Maximum shear stress theory provides failure criteria for mechanical components made of ductile material. This failure criterion is developed by the French mechanical engineer, Henri Tresca, and based on his name maximum shear stress theory is also known as the Tresca theory of failure. Due to their enormous contribution to the field of plasticity, Henry Tresca is popular as the father of the field of plasticity.
Maximum shear stress theory is one of the two main failure criteria that are widely used in recent times for predicting the failure of ductile materials. To establish the failure criteria of material, all failure theories compare a specific parameter with the same parameter for the uniaxial tension test. The maximum shear stress theory is no exception and the parameter for comparison in Tresca theory is maximum shear stress.
“The maximum shear stress theory states that the failure or yielding of a ductile material will occur when the maximum shear stress of the material equals or exceeds the shear stress value at yield point in the uniaxial tensile test.”
Maximum shear stress theory formula
Let’s deduce the mathematical form of the above-mentioned Tresca theory statement.
Considering principal stresses, at the yield point, the principal stresses in a uni-axial test, σ1 =σy; σ2 = 0 and σ3 = 0.
So the maximum shear stress at yielding: σsy =σ1/2. Therefore σsy = σy/2
Now assuming σ1 >σ2 >σ3; the maximum shear stress for the material is given by:
τmax=(σ1 -σ3 )/2
Now comparing these to maximum shear stresses following Tresca theory, failure will happen when τmax>=σsy
Safe Design Condition as per Tresca’s theory of failure
So the design of a mechanical component should be based on the following maximum shear stress theory equation
τmax<=σsy or (σ1 -σ3)<=σy
The factor of safety (N) can also be calculated based on maximum shear stress theory and given by N=σsy /τmax
Hence, the maximum permissible shear stress for designing a component as per maximum shear stress theory is given by τmax =σsy /N
The failure envelope for Tresca’s theory of failure is provided in Fig. 1 below:

Steps for using the Maximum Shear Stress Theory
To use the maximum shear stress theory in problem-solving the following steps are necessary to be followed:
- Step 1: Determine the three principal stresses (σ1,σ2, and σ3) from the tri-axial stress system using principal stress equations or Mohr’s circle method.
- Step 2: Find out the maximum (σ1) and the minimum (σ3) principal stresses.
- Step 3: Determine the value of the maximum shear stress τmax=(σ1 -σ3 )/2.
- Step 4: Find out the allowable stress value of the material; allowable stress= σsy /N or σy /2N as mentioned above (N=Factor of safety)

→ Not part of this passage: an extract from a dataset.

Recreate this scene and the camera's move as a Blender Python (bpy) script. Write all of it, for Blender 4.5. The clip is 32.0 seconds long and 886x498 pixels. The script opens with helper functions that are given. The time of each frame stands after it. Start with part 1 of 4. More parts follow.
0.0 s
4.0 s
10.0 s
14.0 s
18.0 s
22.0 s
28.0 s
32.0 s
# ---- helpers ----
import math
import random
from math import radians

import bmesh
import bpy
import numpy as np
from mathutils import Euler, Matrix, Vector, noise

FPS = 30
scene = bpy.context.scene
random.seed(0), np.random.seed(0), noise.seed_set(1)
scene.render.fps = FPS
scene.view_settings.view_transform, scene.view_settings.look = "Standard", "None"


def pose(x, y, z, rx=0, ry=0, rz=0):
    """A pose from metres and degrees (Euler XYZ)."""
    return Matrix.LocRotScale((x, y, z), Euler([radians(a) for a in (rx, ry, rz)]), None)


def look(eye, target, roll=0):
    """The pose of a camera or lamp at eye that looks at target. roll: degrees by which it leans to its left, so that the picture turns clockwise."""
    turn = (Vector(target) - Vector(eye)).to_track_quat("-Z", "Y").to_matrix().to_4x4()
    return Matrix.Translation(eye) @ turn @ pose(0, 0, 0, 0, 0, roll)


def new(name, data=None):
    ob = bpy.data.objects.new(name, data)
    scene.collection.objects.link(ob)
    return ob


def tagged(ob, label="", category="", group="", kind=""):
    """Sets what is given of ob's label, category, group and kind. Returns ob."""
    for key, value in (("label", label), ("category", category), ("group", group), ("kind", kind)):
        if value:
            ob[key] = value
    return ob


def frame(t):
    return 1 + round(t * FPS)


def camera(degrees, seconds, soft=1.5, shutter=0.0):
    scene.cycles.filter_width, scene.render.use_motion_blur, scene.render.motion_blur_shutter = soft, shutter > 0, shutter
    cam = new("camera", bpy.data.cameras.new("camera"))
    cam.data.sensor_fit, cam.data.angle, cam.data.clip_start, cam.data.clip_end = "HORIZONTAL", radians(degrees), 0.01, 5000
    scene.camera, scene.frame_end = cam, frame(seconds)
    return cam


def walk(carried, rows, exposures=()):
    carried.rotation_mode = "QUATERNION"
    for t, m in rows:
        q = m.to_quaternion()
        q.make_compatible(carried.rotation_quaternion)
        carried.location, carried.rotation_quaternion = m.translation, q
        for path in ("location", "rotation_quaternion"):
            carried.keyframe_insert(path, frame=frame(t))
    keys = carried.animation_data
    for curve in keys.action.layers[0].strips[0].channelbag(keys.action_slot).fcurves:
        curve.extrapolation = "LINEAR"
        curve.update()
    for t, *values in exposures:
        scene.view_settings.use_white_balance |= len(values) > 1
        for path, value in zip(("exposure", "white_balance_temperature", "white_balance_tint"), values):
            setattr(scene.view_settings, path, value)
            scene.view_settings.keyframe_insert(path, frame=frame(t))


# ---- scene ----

- Step 5: Compare the value calculated in step 3 with the allowable value found in step 4. If the Value at step 3 is less than the allowable value at step 4, then the design is safe as per the maximum shear stress theory.
Maximum Shear Stress Theory vs Von Mises Stress Theory
Von Mises and Tresca’s failure criteria are normally presented jointly with little discrimination between them. However, there are a few differences between them which are tabulated below:
Maximum Shear Stress Theory | Von Mises Stress Theory |
Maximum Shear Stress theory or Tresca theory of failure relates to the maximum shear stress of ductile materials. | Von Mises’s stress theory represents the maximum distortion energy of a ductile material. |
This theory is considered to be more conservative. | Considered less conservative when compared with Tresca’s theory. |
Component cost increases. | Optimized Component Cost. |
Required only two principal stress equations (σmax and σmin) to calculate the maximum shear stress. | Use all three principal stresses (σ1 ,σ2 , and σ3) in its equation for calculating Von Mises Stress. |
The failure envelope for Tresca theory and Von Mises theory is given in Fig. 2:

Limitations of Maximum Shear Stress Theory
- The maximum shear stress theory does not give accurate results for the state of pure shear stresses developed by the Torsion test.
- The Tresca theory provides conservative results leading to an increase in component cost.
- This theory is not applicable to brittle materials.